▶ _Instruction_:
Go through the data below and gather each line containing "part".
◇ ◇ ◇
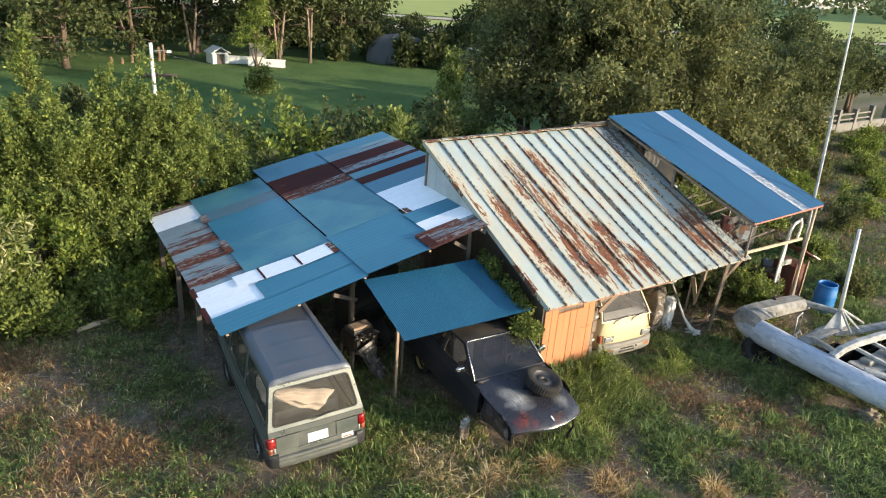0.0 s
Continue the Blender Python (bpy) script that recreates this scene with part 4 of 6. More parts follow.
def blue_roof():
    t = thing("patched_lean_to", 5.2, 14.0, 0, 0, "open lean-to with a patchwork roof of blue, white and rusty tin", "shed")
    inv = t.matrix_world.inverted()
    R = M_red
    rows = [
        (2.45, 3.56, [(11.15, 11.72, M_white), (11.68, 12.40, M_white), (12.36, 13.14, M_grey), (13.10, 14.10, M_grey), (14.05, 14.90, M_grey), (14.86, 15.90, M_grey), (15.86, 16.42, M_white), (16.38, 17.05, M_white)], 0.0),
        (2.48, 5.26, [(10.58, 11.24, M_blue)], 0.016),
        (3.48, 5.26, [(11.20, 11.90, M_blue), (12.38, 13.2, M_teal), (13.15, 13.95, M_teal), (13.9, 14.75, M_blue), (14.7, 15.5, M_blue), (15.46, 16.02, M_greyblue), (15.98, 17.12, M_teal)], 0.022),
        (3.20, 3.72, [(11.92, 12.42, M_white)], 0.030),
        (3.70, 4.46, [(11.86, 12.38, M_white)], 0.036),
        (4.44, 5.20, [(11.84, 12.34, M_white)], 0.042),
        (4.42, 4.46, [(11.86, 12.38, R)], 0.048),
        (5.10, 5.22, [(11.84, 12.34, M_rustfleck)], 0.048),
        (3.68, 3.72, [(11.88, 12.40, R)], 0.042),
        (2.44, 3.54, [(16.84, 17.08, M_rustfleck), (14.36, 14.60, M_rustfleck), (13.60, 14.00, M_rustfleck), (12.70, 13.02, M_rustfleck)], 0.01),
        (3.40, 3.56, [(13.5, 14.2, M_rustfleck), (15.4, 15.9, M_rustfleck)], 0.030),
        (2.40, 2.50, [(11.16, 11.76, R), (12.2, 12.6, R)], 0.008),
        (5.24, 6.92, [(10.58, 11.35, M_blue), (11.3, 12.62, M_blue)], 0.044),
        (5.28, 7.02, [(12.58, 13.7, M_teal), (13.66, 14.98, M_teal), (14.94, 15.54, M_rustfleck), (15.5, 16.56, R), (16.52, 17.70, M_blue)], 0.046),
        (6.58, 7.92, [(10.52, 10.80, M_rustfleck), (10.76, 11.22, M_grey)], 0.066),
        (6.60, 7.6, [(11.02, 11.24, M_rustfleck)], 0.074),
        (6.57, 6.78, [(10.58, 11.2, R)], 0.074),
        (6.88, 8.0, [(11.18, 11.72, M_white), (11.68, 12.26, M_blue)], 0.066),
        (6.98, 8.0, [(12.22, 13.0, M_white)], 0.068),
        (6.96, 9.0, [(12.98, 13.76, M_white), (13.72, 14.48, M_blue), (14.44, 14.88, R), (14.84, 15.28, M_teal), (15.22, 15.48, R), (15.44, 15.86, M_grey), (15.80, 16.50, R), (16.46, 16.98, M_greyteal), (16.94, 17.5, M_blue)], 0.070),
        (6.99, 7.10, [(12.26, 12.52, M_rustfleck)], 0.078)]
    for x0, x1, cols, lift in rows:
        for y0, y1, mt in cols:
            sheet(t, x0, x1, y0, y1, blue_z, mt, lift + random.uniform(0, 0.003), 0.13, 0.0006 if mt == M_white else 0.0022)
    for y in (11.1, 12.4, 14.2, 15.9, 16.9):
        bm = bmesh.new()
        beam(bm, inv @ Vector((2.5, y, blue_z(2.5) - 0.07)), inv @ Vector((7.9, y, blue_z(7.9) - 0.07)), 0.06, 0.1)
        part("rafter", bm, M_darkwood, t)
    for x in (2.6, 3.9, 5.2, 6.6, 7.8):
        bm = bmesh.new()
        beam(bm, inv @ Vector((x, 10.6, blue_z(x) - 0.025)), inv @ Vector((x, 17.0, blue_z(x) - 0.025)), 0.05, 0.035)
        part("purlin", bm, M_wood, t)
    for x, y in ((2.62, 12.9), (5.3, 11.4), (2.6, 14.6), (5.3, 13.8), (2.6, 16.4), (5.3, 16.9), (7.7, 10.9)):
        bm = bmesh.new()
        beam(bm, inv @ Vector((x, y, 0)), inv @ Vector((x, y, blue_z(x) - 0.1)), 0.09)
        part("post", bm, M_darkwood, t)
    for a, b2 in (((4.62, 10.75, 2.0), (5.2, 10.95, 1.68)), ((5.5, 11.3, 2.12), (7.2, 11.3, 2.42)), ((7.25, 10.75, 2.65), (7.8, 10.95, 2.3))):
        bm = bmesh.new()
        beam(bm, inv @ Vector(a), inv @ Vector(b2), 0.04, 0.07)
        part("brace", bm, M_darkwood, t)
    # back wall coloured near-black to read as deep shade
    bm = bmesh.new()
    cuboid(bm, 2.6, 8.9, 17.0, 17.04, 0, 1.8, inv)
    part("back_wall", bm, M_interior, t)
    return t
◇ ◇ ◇
▶ _Response to the task_:
Continue the Blender Python (bpy) script that recreates this scene with part 4 of 6. More parts follow.
        part("rafter", bm, M_darkwood, t)
        part("purlin", bm, M_wood, t)
        part("post", bm, M_darkwood, t)
        part("brace", bm, M_darkwood, t)
    part("back_wall", bm, M_interior, t)